A variable speed drive 40 including a motor 41 is mounted on a casing 42 and includes a speed varying lever 43. The output shaft of drive 40 carries a first sprocket wheel 44, connected by a sprocket chain 45 to a second sprocket wheel 46 on the shaft of roller 30, to drive the conveyor belt. It is obvious that the quantity of material delivered by the belt to hopper 24 varies only with the speed of the belt, that is, with the setting of lever 43.

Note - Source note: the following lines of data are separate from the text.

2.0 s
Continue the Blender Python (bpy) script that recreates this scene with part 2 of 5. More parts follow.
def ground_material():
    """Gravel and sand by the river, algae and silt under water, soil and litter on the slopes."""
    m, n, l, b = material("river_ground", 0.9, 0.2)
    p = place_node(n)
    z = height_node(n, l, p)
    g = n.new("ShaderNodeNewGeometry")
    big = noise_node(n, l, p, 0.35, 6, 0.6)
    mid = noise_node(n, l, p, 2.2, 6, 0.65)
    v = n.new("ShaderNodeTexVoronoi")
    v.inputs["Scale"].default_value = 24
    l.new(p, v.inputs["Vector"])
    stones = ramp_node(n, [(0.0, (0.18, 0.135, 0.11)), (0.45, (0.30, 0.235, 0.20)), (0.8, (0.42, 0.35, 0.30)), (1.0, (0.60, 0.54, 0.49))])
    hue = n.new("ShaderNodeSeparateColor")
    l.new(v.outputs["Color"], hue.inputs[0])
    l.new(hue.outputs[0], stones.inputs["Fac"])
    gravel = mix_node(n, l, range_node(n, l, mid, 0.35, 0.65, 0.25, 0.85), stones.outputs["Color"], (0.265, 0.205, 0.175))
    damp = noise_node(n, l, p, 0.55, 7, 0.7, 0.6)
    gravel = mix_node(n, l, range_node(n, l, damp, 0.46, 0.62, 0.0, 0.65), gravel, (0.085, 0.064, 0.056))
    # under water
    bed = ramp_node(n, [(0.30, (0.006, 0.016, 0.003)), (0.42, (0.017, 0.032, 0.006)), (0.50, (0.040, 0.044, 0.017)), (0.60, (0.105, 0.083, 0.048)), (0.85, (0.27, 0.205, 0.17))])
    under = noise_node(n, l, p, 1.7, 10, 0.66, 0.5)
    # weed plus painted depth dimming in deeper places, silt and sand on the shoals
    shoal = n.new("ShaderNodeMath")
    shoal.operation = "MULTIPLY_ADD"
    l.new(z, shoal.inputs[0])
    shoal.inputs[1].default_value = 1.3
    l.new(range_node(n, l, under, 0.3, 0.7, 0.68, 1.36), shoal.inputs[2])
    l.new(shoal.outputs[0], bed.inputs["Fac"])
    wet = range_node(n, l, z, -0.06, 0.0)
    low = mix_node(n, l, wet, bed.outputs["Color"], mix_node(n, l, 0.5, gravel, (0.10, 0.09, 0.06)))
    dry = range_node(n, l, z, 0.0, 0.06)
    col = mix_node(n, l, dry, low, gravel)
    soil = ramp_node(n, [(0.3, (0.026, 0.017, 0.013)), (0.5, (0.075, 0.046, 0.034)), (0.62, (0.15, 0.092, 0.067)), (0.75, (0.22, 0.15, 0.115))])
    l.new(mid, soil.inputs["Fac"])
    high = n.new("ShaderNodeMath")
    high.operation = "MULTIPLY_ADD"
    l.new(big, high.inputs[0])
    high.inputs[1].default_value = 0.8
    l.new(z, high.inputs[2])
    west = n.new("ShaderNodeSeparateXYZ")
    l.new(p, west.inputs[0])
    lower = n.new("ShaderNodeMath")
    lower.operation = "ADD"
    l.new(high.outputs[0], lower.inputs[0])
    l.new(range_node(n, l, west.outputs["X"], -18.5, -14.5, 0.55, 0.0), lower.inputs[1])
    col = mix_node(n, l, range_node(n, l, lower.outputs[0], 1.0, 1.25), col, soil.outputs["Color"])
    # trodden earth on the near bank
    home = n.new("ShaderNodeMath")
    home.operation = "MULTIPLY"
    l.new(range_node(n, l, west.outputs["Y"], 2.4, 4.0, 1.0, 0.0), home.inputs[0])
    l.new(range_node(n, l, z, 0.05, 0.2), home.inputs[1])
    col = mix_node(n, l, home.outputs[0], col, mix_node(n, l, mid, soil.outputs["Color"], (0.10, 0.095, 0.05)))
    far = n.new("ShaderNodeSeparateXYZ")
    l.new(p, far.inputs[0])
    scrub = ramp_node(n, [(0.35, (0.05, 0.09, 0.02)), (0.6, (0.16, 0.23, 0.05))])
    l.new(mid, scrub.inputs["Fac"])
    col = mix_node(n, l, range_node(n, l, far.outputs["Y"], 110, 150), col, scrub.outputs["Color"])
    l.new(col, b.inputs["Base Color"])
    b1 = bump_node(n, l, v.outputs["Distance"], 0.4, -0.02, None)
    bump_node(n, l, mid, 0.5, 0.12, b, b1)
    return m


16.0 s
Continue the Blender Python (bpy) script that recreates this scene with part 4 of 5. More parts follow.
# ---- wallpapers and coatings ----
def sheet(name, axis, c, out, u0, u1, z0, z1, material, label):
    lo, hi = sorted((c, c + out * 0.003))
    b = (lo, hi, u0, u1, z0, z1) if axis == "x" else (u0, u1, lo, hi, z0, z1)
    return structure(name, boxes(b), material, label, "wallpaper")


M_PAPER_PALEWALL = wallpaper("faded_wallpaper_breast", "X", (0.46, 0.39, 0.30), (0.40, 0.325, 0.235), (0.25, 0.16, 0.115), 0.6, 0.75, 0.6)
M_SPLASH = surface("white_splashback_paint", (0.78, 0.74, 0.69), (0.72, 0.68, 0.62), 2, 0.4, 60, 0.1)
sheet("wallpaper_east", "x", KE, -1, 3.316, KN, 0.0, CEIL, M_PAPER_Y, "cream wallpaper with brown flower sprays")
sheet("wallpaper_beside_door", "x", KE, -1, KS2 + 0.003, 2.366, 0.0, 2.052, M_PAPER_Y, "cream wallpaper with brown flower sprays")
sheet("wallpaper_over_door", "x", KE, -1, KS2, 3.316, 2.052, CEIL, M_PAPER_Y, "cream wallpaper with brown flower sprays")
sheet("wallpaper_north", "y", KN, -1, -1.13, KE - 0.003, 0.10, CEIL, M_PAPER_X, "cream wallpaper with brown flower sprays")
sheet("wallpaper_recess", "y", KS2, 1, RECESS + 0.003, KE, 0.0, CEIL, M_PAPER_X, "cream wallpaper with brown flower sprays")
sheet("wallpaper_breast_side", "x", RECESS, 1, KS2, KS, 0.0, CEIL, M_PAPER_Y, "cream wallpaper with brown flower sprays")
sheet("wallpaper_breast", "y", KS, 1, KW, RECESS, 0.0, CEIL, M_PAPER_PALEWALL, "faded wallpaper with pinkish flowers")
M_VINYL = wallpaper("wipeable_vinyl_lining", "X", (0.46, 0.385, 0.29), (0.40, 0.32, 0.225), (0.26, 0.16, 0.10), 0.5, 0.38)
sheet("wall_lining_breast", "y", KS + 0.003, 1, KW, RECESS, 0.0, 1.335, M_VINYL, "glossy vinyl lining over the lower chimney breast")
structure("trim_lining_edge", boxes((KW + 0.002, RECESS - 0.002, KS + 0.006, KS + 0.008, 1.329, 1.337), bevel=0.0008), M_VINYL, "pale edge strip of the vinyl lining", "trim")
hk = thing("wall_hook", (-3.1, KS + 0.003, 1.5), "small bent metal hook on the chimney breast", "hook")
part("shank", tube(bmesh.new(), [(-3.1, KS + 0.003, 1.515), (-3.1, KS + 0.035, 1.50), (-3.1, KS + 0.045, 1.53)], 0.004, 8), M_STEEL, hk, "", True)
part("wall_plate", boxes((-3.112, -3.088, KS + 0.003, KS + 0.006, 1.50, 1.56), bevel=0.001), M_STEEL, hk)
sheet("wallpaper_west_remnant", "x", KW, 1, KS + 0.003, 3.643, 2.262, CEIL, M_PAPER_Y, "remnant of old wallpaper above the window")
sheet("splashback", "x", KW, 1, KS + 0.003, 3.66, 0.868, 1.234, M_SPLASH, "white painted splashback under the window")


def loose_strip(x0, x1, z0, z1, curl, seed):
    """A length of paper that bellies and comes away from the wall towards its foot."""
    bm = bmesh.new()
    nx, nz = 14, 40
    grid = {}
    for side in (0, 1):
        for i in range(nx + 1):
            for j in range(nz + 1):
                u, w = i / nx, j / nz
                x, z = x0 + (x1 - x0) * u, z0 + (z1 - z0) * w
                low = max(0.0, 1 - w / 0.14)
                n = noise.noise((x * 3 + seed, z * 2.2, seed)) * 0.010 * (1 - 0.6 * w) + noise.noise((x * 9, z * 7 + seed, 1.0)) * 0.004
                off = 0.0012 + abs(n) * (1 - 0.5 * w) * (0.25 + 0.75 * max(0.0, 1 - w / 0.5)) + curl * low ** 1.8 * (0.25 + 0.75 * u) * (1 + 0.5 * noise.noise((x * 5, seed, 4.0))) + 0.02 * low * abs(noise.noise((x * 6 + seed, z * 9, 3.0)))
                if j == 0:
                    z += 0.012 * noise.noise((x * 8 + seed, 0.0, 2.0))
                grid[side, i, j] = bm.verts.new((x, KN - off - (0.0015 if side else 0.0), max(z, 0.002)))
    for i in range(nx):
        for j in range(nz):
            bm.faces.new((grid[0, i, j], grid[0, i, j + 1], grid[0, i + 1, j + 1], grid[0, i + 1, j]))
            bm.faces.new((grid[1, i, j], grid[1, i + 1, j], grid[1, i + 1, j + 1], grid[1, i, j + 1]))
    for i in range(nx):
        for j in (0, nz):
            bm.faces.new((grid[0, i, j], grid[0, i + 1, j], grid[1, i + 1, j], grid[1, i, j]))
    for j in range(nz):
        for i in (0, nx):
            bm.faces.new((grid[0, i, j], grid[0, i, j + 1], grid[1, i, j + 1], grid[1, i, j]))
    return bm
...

One of the desired additives for foundry sand is iron oxide, also a solid material. This additive is used in comparatively small quantity, and accordingly is supplied from a refillable hopper 47 mounted on rails 50, 51 on the top of conveyor 26. The hopper tapers at the bottom to supply an auger 52 which projects laterally from hopper 47 in a horizontal tube 53, to discharge material through an aperture 54 in the top of the conveyor directly on the belt, before it reaches sand hopper 36. It will be apparent that the amount of iron oxide fed to the belt in any given time is determined by the speed of the auger, and that if the belt moves at a given speed beneath aperture 54 the amount of iron oxide delivered to the mixer is determined by the speed of the belt as well as that of the auger.

The auger carries a sprocket wheel 55 which is connected by a sprocket chain 56 to a further sprocket wheel 57 carried by the shaft of roller 30. This arrangement insures that regardless of the rate at which sprocket chain 45 is driven, roller 30 and auger 52 always operate in fixed ratio to one another, so that the proportion of iron oxide to sand remains constant.

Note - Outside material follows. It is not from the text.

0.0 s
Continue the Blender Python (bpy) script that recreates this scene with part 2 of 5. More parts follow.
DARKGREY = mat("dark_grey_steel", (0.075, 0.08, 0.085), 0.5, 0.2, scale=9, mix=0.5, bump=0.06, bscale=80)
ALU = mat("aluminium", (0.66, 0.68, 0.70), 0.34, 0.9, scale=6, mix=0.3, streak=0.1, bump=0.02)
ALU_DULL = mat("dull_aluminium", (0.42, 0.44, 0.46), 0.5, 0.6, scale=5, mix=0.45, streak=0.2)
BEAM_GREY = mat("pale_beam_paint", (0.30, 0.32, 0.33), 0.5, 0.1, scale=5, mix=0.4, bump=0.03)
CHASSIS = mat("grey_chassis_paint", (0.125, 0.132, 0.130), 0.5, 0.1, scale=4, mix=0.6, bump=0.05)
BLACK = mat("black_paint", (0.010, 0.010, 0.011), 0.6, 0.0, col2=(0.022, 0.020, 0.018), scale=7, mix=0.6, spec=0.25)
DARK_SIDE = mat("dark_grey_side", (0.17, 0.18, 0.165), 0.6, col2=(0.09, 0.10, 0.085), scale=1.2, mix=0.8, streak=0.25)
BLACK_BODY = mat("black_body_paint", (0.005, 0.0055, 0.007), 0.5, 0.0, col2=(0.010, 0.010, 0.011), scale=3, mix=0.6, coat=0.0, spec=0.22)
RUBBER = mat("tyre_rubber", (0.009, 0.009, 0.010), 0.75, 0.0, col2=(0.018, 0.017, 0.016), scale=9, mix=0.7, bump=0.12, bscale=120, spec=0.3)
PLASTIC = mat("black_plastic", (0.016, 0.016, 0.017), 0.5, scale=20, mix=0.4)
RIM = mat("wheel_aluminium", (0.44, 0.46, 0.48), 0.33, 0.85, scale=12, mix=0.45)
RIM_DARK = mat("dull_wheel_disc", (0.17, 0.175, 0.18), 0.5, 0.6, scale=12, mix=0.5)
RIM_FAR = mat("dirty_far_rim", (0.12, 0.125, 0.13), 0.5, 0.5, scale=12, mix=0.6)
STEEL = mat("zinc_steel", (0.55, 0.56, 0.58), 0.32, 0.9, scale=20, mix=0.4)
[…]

Casing 42 contains a pair of variable speed pumps, driven by a shaft which carries a sprocket wheel 60. This wheel is connected by a sprocket chain 61 to a sprocket wheel 62 mounted, like sprocket wheel 44, on the output shaft of variable speed drive 40. Each pump is of the conventional nature to give a fluid output which varies with the speed of the pump. The first pump is connected by an input hose 63 to a source of a first liquid ingredient, which is supplied at an output hose 64. The second pump is connected by an input hose 65 to a source of a second liquid ingredient, which is supplied at an output hose 66. As long as the sprocket wheels are not changed, the fluid supplied by the pumps varies solely with the speed setting of lever 43, and hence remains proportional in quantity to the solid ingredients. Hoses 64 and 66 are carried along the underside of conveyor 26 and empty into housing 15 of mixer 14 at 67 and 70 respectively. The sources of the liquid may conveniently be fifty-five gallon drums, not shown, contained within the frame of the apparatus for rotation therewith on the base 11.

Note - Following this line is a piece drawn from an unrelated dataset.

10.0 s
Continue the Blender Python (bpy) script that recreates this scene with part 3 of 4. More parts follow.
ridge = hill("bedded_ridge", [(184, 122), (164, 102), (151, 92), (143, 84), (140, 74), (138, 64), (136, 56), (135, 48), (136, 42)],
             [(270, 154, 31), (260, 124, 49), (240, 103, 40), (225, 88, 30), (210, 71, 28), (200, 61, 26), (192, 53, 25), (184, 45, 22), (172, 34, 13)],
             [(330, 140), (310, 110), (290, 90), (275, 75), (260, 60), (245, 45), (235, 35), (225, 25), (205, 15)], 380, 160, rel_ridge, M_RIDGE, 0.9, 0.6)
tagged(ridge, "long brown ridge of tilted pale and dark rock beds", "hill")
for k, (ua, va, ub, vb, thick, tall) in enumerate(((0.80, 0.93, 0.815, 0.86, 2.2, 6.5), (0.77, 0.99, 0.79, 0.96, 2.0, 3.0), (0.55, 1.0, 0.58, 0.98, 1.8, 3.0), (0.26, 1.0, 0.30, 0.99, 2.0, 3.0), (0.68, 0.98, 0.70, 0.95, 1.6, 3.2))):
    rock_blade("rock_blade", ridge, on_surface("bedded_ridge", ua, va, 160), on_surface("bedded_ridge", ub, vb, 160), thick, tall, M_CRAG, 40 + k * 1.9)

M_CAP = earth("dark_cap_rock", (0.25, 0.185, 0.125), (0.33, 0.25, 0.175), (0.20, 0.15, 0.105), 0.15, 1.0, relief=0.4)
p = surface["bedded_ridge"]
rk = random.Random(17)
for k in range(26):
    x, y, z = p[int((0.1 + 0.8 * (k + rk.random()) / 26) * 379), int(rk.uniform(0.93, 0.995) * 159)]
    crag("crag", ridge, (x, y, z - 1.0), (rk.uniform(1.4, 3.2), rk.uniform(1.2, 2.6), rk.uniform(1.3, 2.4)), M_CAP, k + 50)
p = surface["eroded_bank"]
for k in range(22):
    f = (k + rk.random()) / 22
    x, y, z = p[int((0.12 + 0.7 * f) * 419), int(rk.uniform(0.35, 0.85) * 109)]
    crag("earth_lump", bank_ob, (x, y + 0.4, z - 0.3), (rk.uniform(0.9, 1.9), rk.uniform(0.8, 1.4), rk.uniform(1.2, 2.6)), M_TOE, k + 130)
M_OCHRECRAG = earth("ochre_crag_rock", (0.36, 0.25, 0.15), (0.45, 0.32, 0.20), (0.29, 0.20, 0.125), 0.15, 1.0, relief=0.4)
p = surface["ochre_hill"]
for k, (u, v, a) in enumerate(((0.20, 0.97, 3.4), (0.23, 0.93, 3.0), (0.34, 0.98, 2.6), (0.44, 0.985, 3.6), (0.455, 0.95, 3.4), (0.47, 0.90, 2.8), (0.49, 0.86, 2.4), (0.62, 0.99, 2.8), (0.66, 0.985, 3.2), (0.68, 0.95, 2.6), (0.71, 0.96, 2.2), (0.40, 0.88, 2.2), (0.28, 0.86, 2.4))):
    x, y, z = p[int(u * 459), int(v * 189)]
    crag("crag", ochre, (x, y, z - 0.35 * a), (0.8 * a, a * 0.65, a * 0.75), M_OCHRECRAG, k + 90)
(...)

It will now be clear that there is only one variable available to the foundryman, namely the setting of lever 43 to adjust the mixture output volume. The relative outputs of the conveyor, the auger, and the pumps are all fixed by the designer when he selects the sprocket wheels, and if some other ratio is desired substitution of sprocket wheels must be accomplished. I conceive that it may be desirable to insert a two-speed change gear in casing 42, for example, if it should appear that two different proportions of liquids to solids may frequently be desired, or that a clutch may be provided between sprocket wheel 55 and auger 52 so that the supply of iron oxide may be cut off if desired, and I conceive both of these modifications to be within the spririt of my invention.

Numerous objects and advantages of my invention have been set forth in the foregoing description, together with details of the structure and function of the invention, and the novel features thereof are pointed out in the appended claims. The disclosure, however, is illustrative only, and changes may be made in detail especially in matters of shape, size, and arrangement of parts, within the principle of the invention, to the full extent indicated by the broad general meaning of the terms in which the appended claims are expressed.

Claims

1. In a foundry sand dispenser, in combination:

a continuous mixer of the type which receives solid and liquid materials to be mixed at a first location and delivers a mixture of the materials at an output location, the rate of delivery of the mixture being generally determined by the rate of supply of the materials;

a first motor for continuously driving said mixer; first supply means for feeding all of a plurality of solid materials to said mixer at said first location at a rate determined by the speed at which said first supply means is driven;

a first hopper communicating with and superimposed over said first supply means for receiving a first solid material and feeding the same directly to said first supply means;

a second hopper for receiving a second solid material;

second supply means connected to said second hopper for independently feeding a single one of said plurality of solid materials to said first supply means at a rate determined by the speed at which said second supply means is driven;

feed means for independently supplying all of the liquid materials to said mixer at said first location at rates determined by the speeds at which said feed means are driven;

variable speed drive means including an output shaft, a second motor, and manual means operable at a second location to vary the speed at which said second motor drives said output shaft, said variable speed drive means including means for fixing at a selected value the ratio of the driven speeds of said first and second supply means and said feed means, to thereby fix the proportions of said materials in a mixture for all speeds of said drive means;

and means connecting said output shaft of said drive means to said first and second supply means and said feed means to comprise the sole drive means therefor, whereby when said manual means is operated to vary the speed of said drive means the total quantity of material delivered to said mixer, and hence the mixer output, varies accordingly, while the proportions of said materials in the mixture delivered remain unchanged.

2. Apparatus according to claim 1 in which said second supply means includes an auger and means supplying a solid material to said auger.

3. Apparatus according to claim 1 in which said feed means includes a plurality of variable speed pumps and means supplying a plurality of liquid materials to said pumps.